Les artistes exposées
Magda Malkoun (Liban); Sonia Gomes (Brésil); Laurence Jenkell, alias JENK (France); Yuliia Korienkova (Ukraine); Kirra Kusy (États-Unis); Annaelee Davis (La Barbade); Verovcha (Pérou); Christel Vega (Chili); Elvira Smeke (Mexique); Carla Chan (Chine); Sandra Chevrier (Canada); Addie Wagenknecht (États-Unis); Gretchen Andrew (États-Unis); Marina Nunez Jimenez (Espagne); Teresa Giarcovich (Argentine); Pariant Eleish (Iran); Karine Roche (France); Bita Fayyazi (Iran); Ida Taube (Russie); Samar Hejazi (Palestine, Canada).
La scénographie repose sur le fait que le public puisse voir l'œuvre et son envers, c’est-à-dire le processus de fabrication. «L’envers de l'œuvre peut contenir tellement d’histoires à raconter. L’artiste y met énormément d’informations, d’idées, et il peut utiliser la toile trois, quatre ou cinq fois», explique la collectionneuse. «Ces stands représentent le concept de fragilité et de solidité, car ils sont faits à partir de matériaux bruts comme le béton, et d’un verre spécial, délicat, pour accueillir les œuvres d’art.» L’idée est que les étudiants déambulent autour des œuvres d’art. «L’université abrite de nombreux jeunes gens. C’est fantastique. Je suis vraiment émue que l’université soit partie prenante de l’exposition, car seuls les jeunes pourront changer le monde», se réjouit la collectionneuse.
Alejandra Castro Rioseco déplore encore le manque de place accordé aux femmes, malgré les intentions affichées par certaines institutions.

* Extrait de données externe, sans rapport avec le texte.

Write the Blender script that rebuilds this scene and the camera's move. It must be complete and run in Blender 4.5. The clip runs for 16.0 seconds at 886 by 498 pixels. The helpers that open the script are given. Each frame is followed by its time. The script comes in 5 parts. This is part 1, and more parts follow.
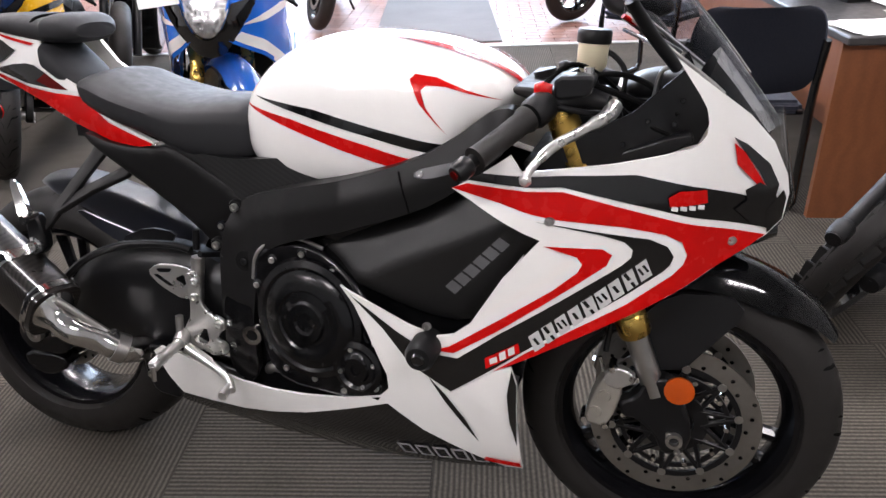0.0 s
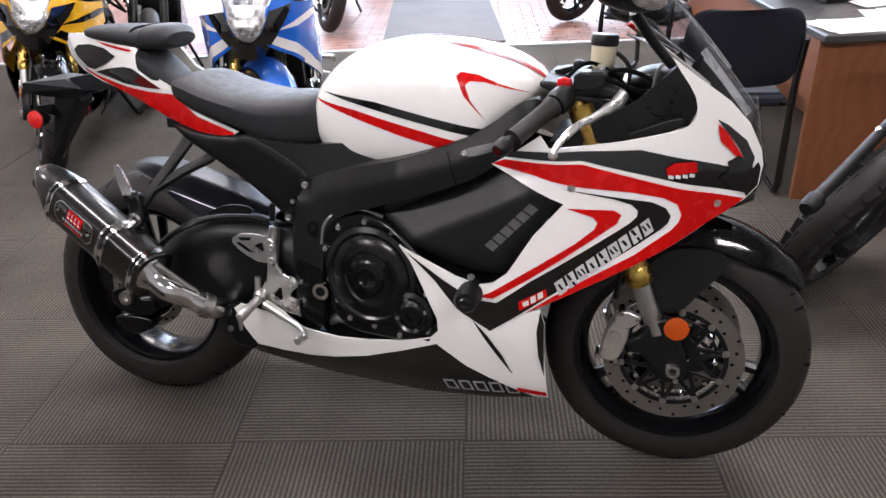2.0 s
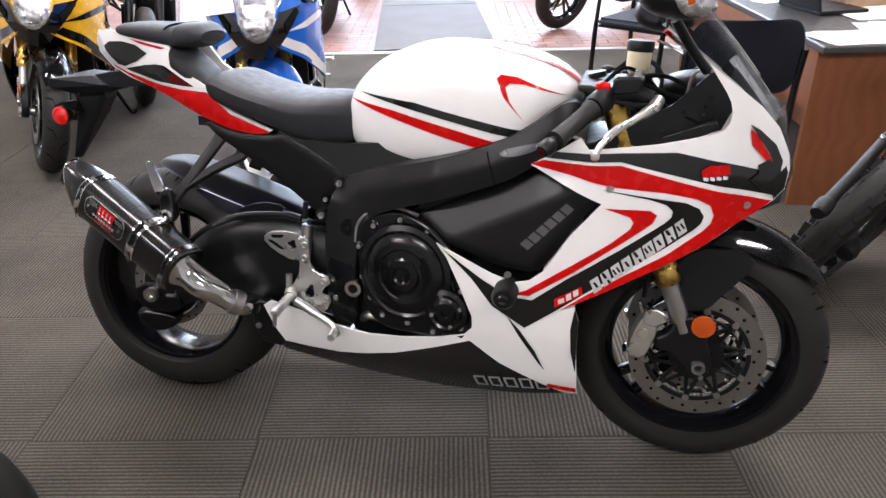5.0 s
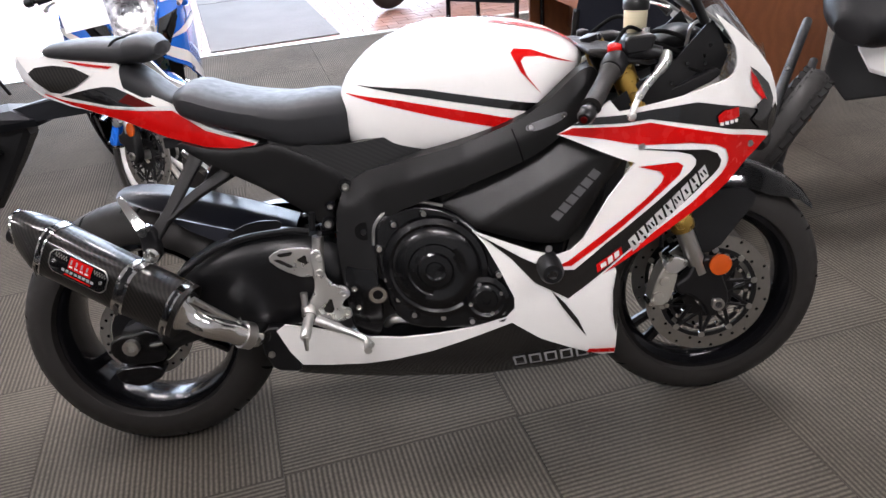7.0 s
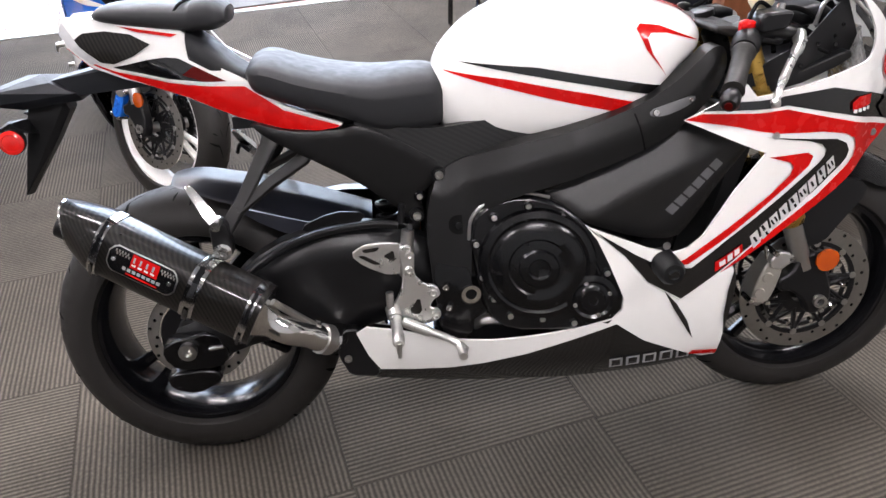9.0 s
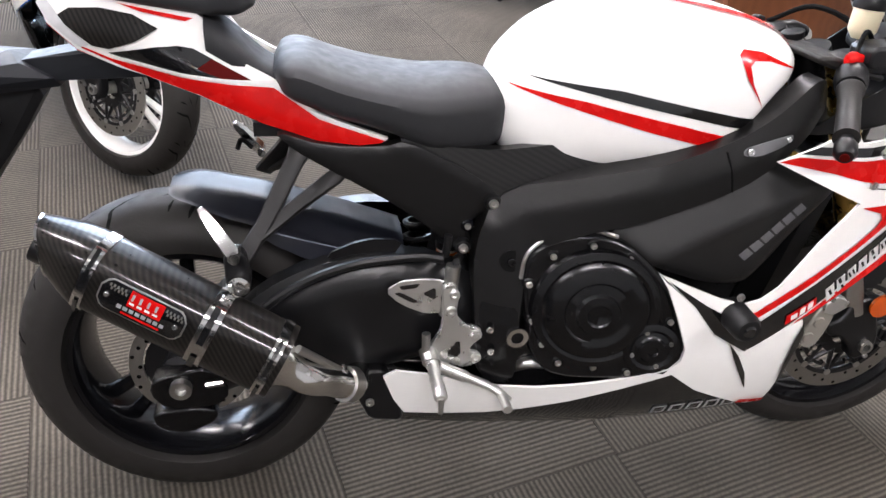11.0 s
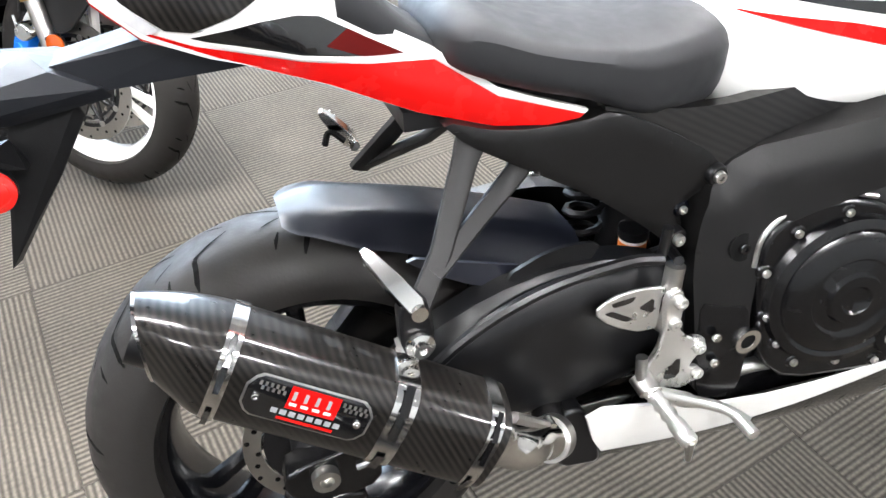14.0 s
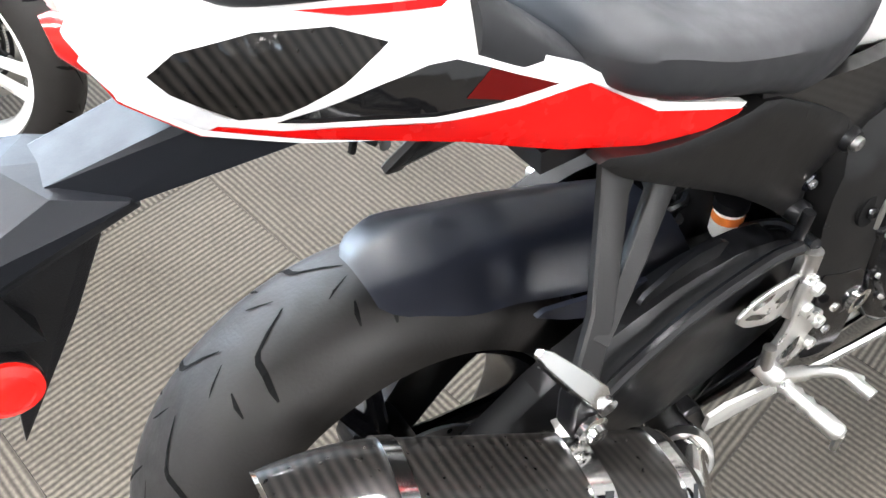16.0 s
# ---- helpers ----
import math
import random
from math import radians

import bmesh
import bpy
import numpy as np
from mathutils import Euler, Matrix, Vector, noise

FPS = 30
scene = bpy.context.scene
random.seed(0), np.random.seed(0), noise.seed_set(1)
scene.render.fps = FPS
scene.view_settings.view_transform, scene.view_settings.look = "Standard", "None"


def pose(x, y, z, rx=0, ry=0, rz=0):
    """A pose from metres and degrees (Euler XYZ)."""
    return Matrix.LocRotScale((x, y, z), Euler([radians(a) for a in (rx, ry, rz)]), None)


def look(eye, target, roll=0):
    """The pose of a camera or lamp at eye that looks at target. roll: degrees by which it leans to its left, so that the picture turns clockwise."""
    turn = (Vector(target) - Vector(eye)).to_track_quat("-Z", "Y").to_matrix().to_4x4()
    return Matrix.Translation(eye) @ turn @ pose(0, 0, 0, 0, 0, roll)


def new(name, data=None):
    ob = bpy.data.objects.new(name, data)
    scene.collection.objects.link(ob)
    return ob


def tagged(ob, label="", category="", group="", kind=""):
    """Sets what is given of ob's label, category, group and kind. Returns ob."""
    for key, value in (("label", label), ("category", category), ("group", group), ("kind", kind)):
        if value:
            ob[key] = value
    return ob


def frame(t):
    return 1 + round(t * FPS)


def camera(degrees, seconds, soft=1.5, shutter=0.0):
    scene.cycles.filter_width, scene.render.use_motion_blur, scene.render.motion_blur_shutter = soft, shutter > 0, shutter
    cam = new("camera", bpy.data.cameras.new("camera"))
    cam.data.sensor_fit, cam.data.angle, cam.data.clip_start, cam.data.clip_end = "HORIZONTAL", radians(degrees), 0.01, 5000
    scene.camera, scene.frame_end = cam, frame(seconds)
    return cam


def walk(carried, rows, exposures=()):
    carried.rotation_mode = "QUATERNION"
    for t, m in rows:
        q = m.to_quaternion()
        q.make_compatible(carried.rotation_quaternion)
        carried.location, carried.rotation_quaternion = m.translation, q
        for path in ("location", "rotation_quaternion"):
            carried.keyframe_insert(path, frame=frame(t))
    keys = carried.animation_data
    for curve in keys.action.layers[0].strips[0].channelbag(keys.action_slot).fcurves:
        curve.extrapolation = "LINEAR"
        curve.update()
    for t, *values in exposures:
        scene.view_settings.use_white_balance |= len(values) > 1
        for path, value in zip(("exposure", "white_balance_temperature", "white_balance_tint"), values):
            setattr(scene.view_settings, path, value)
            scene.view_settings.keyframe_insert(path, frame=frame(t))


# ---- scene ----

«J’étais à Arco Madrid (Foire internationale d'art contemporain de Madrid) il y a deux semaines, et les chiffres ne changent pas. Les gens parlent et reparlent de l’égalité, mais en fin de compte, ils ne font pas grand-chose. À titre d’exemple, la participation des femmes dans les musées n’atteint pas 10% actuellement», déplore-t-elle. «Je ne sais pas quelle est la participation des femmes à Art Dubaï. Je leur ai demandé l’autre jour, mais ils ne m’ont pas répondu. Ils ont peut-être peur de mes commentaires.»
La collectionneuse est cependant fière du travail qu’elle accomplit et elle envisage déjà de s’attaquer à de nouveaux projets, à Riyad notamment.